Information provided |
==========

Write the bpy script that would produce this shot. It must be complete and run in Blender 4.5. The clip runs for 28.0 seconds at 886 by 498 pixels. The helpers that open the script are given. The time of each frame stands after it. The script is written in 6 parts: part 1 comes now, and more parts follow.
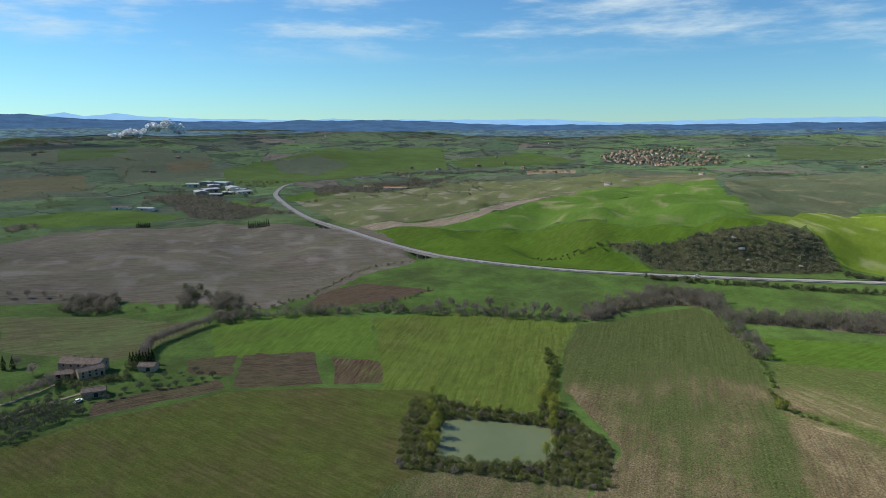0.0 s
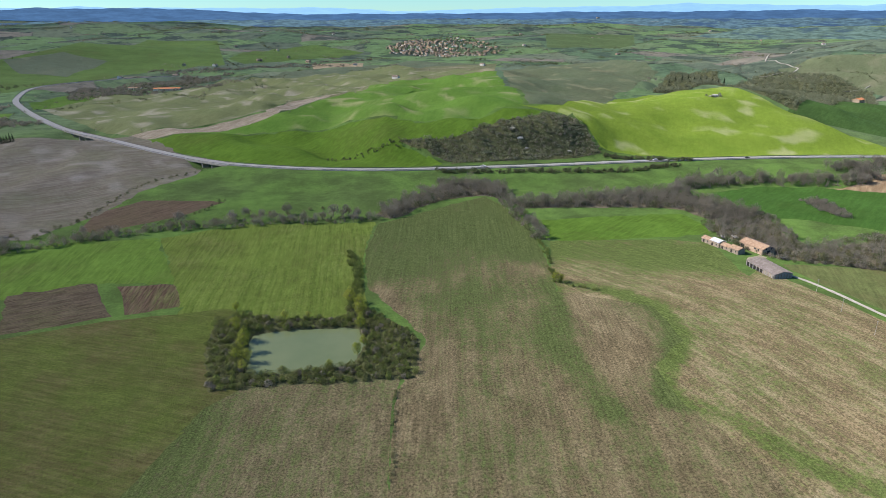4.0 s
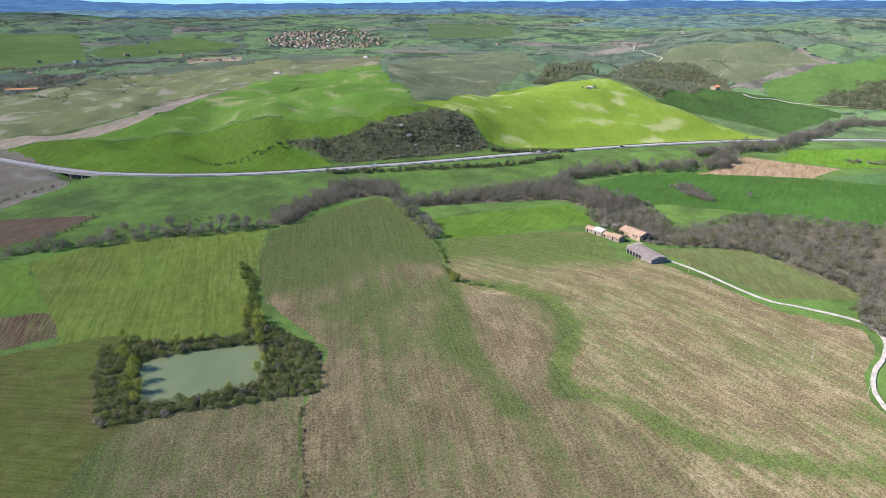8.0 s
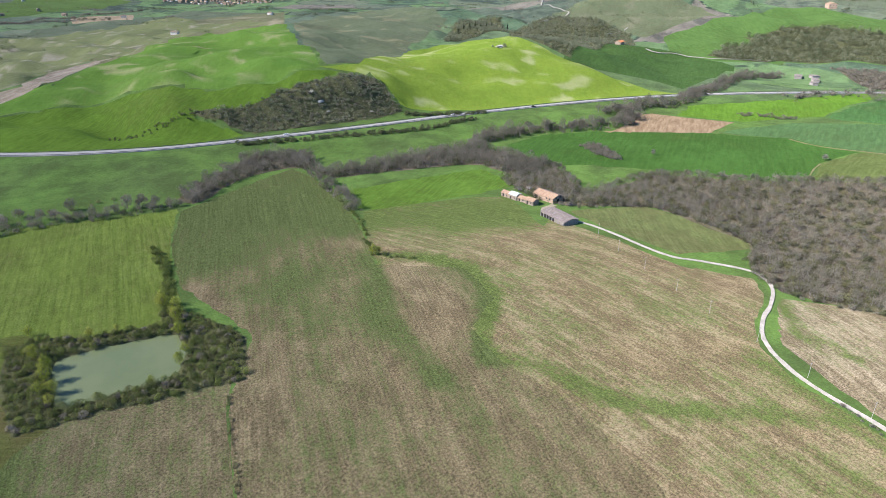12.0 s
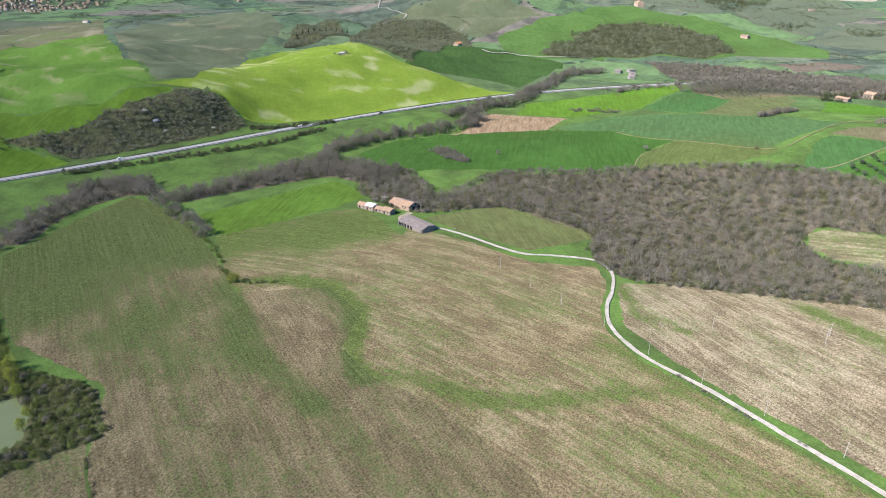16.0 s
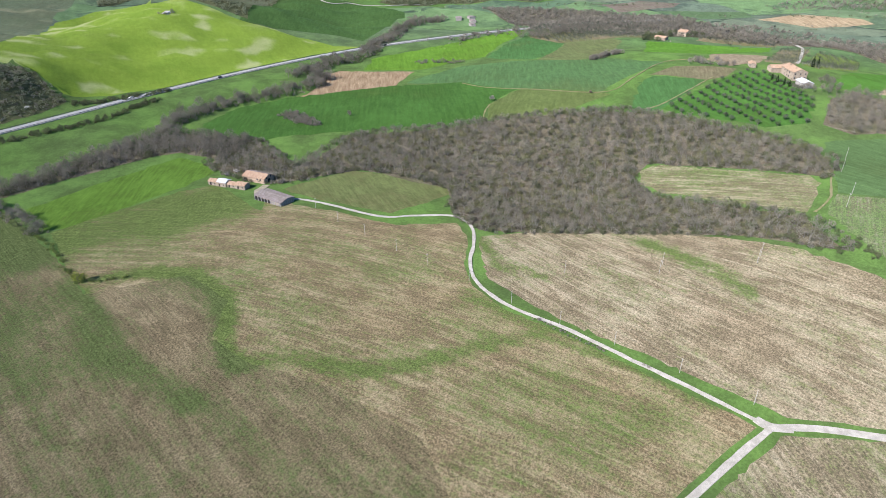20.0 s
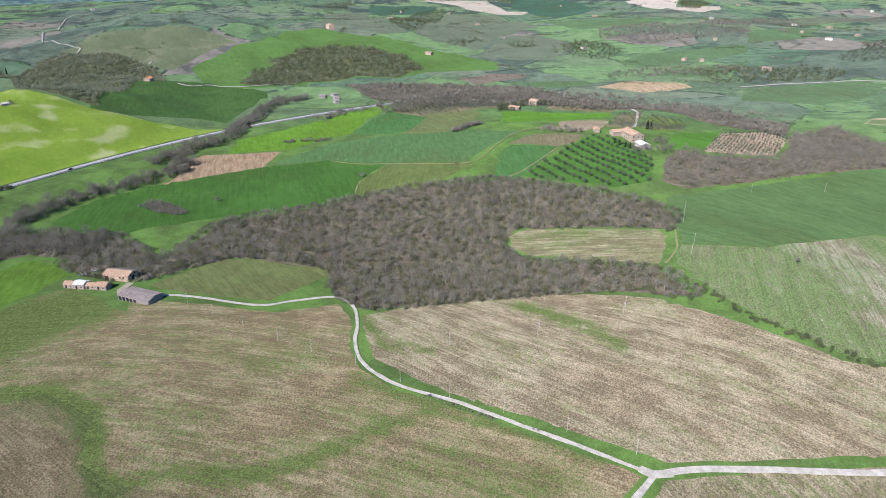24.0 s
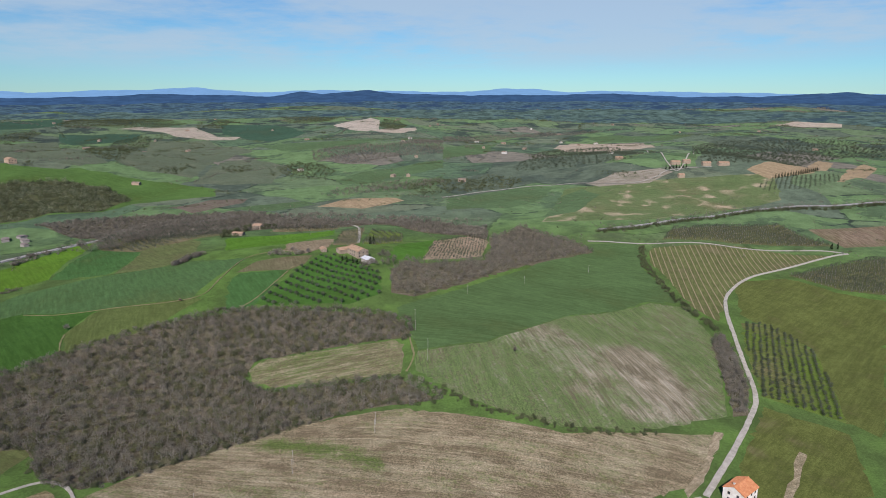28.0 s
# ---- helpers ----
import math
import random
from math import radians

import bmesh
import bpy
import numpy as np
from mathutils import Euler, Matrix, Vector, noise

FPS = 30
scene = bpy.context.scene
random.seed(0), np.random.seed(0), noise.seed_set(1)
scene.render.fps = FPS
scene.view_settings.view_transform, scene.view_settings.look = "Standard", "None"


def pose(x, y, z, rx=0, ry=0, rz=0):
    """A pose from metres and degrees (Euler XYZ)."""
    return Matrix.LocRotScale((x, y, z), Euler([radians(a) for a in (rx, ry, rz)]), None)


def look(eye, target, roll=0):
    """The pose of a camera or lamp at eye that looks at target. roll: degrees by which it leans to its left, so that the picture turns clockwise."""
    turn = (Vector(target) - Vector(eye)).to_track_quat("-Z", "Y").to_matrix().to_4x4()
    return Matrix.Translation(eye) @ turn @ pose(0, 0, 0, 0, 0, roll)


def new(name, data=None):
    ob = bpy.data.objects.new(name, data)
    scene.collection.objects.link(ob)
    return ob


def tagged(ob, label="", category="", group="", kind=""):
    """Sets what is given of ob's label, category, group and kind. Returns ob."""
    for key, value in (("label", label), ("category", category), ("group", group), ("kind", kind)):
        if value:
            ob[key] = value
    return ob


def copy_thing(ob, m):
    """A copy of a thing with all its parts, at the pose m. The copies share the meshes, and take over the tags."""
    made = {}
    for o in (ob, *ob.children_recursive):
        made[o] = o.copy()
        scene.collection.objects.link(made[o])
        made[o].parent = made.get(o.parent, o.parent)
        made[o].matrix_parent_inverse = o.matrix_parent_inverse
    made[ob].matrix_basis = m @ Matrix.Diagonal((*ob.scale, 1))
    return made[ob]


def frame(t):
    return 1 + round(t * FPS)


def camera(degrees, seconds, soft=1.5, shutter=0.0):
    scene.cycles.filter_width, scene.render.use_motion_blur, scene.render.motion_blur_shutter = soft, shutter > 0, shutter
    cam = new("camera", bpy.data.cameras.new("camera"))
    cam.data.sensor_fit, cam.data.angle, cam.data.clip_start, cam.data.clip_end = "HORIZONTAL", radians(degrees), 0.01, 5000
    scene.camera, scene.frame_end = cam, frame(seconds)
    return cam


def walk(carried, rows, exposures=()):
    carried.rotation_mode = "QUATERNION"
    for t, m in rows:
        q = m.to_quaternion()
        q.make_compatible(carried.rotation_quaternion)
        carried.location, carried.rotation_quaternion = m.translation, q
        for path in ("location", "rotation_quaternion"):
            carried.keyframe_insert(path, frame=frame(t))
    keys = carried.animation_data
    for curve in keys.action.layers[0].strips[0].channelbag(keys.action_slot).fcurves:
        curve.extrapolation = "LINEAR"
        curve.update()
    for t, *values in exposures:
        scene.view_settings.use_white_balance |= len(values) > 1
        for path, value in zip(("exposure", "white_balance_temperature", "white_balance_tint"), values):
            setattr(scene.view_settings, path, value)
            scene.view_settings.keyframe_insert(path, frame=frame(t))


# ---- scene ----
EXPOSURE = [(0.0, 0.42, 6700, 13), (2.0, 0.52, 6700, 14), (3.5, 0.68, 6600, 15), (5.5, 1.05, 6300, 17), (8.0, 1.1, 6250, 19), (14.0, 1.06, 6250, 19), (20.5, 0.9, 6050, 17), (23.0, 0.88, 5950, 18), (24.0, 0.79, 5950, 19), (25.0, 0.63, 6000, 20), (26.0, 0.13, 6250, 20), (28.0, -0.02, 6300, 20)]
cam = camera(69.49, 28.0, soft=0.3)
PATH = [
    (0.0, pose(-0.06, 0.00, 124.17, 79.129, 0.000, -0.589)), (0.5, pose(-0.40, -0.10, 123.75, 79.121, 0.000, -2.829)), (1.0, pose(-0.46, -0.24, 124.21, 77.652, 0.000, -5.282)),
    (1.5, pose(-0.28, -0.32, 125.00, 76.051, 0.000, -7.693)), (2.0, pose(-0.28, -0.44, 126.02, 74.559, 0.000, -10.124)), (2.5, pose(-0.34, -0.48, 126.99, 73.044, 0.000, -12.529)),
    (3.0, pose(-0.07, 0.05, 128.11, 71.382, 0.000, -14.899)), (3.5, pose(0.19, 0.41, 127.79, 70.399, 0.000, -17.180)), (5.5, pose(0.45, 0.95, 130.45, 69.250, 0.000, -23.816)),
    (6.0, pose(0.39, 1.04, 131.43, 69.235, 0.000, -25.333)), (6.5, pose(0.13, 0.76, 132.68, 69.206, 0.000, -26.579)), (7.0, pose(0.07, 0.58, 133.79, 69.179, 0.000, -27.491)),
    (7.5, pose(-0.07, 0.94, 134.53, 69.184, 0.000, -28.529)), (8.0, pose(-0.09, 1.06, 135.44, 68.977, 0.000, -29.142)), (8.5, pose(-0.09, 1.26, 136.42, 68.873, 0.000, -29.493)),
    (9.0, pose(-0.13, 1.19, 137.31, 68.210, 0.000, -29.841)), (9.5, pose(0.14, 1.16, 138.46, 66.142, 0.000, -30.124)), (10.0, pose(0.37, 1.24, 139.69, 65.995, 0.000, -30.363)),
    (10.5, pose(0.50, 1.08, 141.06, 65.945, 0.000, -32.154)), (11.0, pose(0.41, 0.82, 142.24, 65.913, 0.000, -35.427)), (11.5, pose(0.36, 0.63, 143.13, 65.619, 0.000, -36.273)),
    (13.5, pose(0.71, 0.60, 147.06, 63.883, 0.000, -40.817)), (14.0, pose(1.24, 0.76, 148.00, 64.703, 0.000, -42.733)), (14.5, pose(1.62, 0.75, 148.93, 65.219, 0.000, -44.628)),
    (15.0, pose(1.53, 0.35, 149.59, 65.898, 0.000, -46.536)), (15.5, pose(1.15, 0.04, 150.71, 65.890, 0.000, -48.536)), (16.0, pose(0.19, -0.15, 152.58, 64.976, 0.000, -50.424)),
    (16.5, pose(-0.19, -0.14, 154.40, 62.905, 0.000, -52.441)), (17.0, pose(-0.57, -0.18, 155.72, 62.759, 0.000, -54.429)), (17.5, pose(-0.97, -0.02, 156.72, 61.098, 0.000, -56.348)),
    (18.0, pose(-0.85, -0.14, 157.81, 60.363, 0.000, -57.879)), (18.5, pose(-0.88, -0.52, 158.80, 59.889, 0.000, -59.344)), (19.0, pose(-0.67, -0.42, 160.08, 59.205, 0.000, -60.872)),
    (19.5, pose(-0.34, -0.35, 161.37, 59.967, 0.000, -62.429)), (20.0, pose(-0.08, -0.47, 162.32, 60.418, 0.000, -64.034)), (20.5, pose(0.14, -0.40, 163.32, 60.387, 0.000, -65.433)),
    (22.5, pose(-0.26, -0.57, 168.08, 65.848, 0.000, -67.120)), (23.0, pose(-0.10, -0.62, 168.68, 65.848, 0.000, -70.090)), (23.5, pose(0.19, -0.46, 168.98, 65.847, 0.000, -73.606)),
    (24.0, pose(0.35, -0.53, 169.80, 66.200, 0.000, -75.938)), (24.5, pose(0.48, -0.69, 171.11, 68.810, 0.000, -78.141)), (25.0, pose(0.68, -0.91, 172.11, 71.693, 0.000, -80.378)),
    (25.5, pose(0.94, -0.98, 172.74, 74.587, 0.000, -82.700)), (26.0, pose(0.87, -1.63, 173.13, 76.267, 0.000, -85.008)), (26.5, pose(0.51, -1.77, 173.80, 76.320, 0.000, -89.753)),
    (27.0, pose(-0.15, -1.20, 174.66, 76.286, 0.000, -95.796)), (27.5, pose(-0.14, -1.05, 175.65, 76.330, 0.000, -99.041)), (28.0, pose(-0.03, -1.08, 176.79, 76.319, 0.000, -100.442))]
walk(cam, PATH, EXPOSURE)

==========

The request | Print exactly the run of lines that starts at the line with "for t, m in" and ends at the line with "scene.view_settings.keyframe_insert(path, frame=frame(t))". Leave out every other line.

Solution |
    for t, m in rows:
        q = m.to_quaternion()
        q.make_compatible(carried.rotation_quaternion)
        carried.location, carried.rotation_quaternion = m.translation, q
        for path in ("location", "rotation_quaternion"):
            carried.keyframe_insert(path, frame=frame(t))
    keys = carried.animation_data
    for curve in keys.action.layers[0].strips[0].channelbag(keys.action_slot).fcurves:
        curve.extrapolation = "LINEAR"
        curve.update()
    for t, *values in exposures:
        scene.view_settings.use_white_balance |= len(values) > 1
        for path, value in zip(("exposure", "white_balance_temperature", "white_balance_tint"), values):
            setattr(scene.view_settings, path, value)
            scene.view_settings.keyframe_insert(path, frame=frame(t))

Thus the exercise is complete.